La société Axa France au titre de l'assurance obligatoire garantie décennale est donc tenue de garantir le sinistre décennal relatif aux menuiseries du chantier [L], ce qu'elle ne conteste pas sur le principe de sa garantie.

La société Axa France Iard par ailleurs est bien fondée à invoquer la franchise figurant au contrat d'assurance, franchise d'un montant de 1200 euros cette clause contractuelle étant opposable aux tiers.

Par conséquent la société Axa France Iard sera donc condamnée in solidum avec la SARL Chacornas à relever et garantir M. [D] de l'ensemble des condamnations prononcées à son encontre et ce dans la limite de 30%, et déduction faite pour la société Axa du montant de la franchise contractuelle de 1200 euros.

Sur les demandes accessoires':

Le jugement dont appel sera confirmé en ses dispositions au titre des frais irrépétibles et des dépens.
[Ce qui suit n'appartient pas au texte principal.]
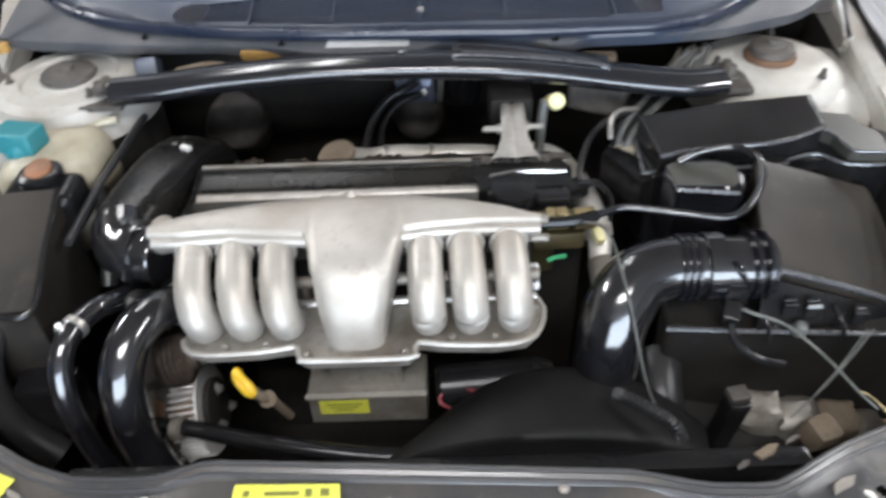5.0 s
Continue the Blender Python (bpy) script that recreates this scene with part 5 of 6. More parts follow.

L'équité ne commande pas devant la cour de faire application des dispositions de l'article 700 du code de procédure civile et M. [T] [S] devra supporter les entiers dépens de la procédure d'appel.

PAR CES MOTIFS':

La cour statuant par arrêt contradictoire et rendu par mise à disposition au greffe,

Confirme, en toutes ses dispositions, dans la limite de sa saisine le jugement rendu le 30 mai 2022 par le tribunal judiciaire de Nîmes, sauf en ce qu'il a débouté M. [W] [D] de sa demande à être relevé et garanti par la SARL Chacornas et son assureur Axa France Iard,

S'y substituant sur ce point et y ajoutant,

Dit que les demandes de M. [N] [L] et de Mme [B] [L] à l'encontre de M. [S] sont recevables';

Dit que la SARL Chacornas, in solidum avec la société Axa France Iard devra relever et garantir M. [W] [D] de l'ensemble des condamnations prononcées à son encontre et ce dans la limite de 30%, et déduction faite pour la société Axa France Iard du montant de la franchise contractuelle de 1200 euros';

Dit n'y avoir lieu devant la cour à l'application des dispositions de l'article 700 du code de procédure civile';

Condamne M. [T] [S] aux entiers dépens de la procédure d'appel.

Arrêt signé par la présidente et par la greffière.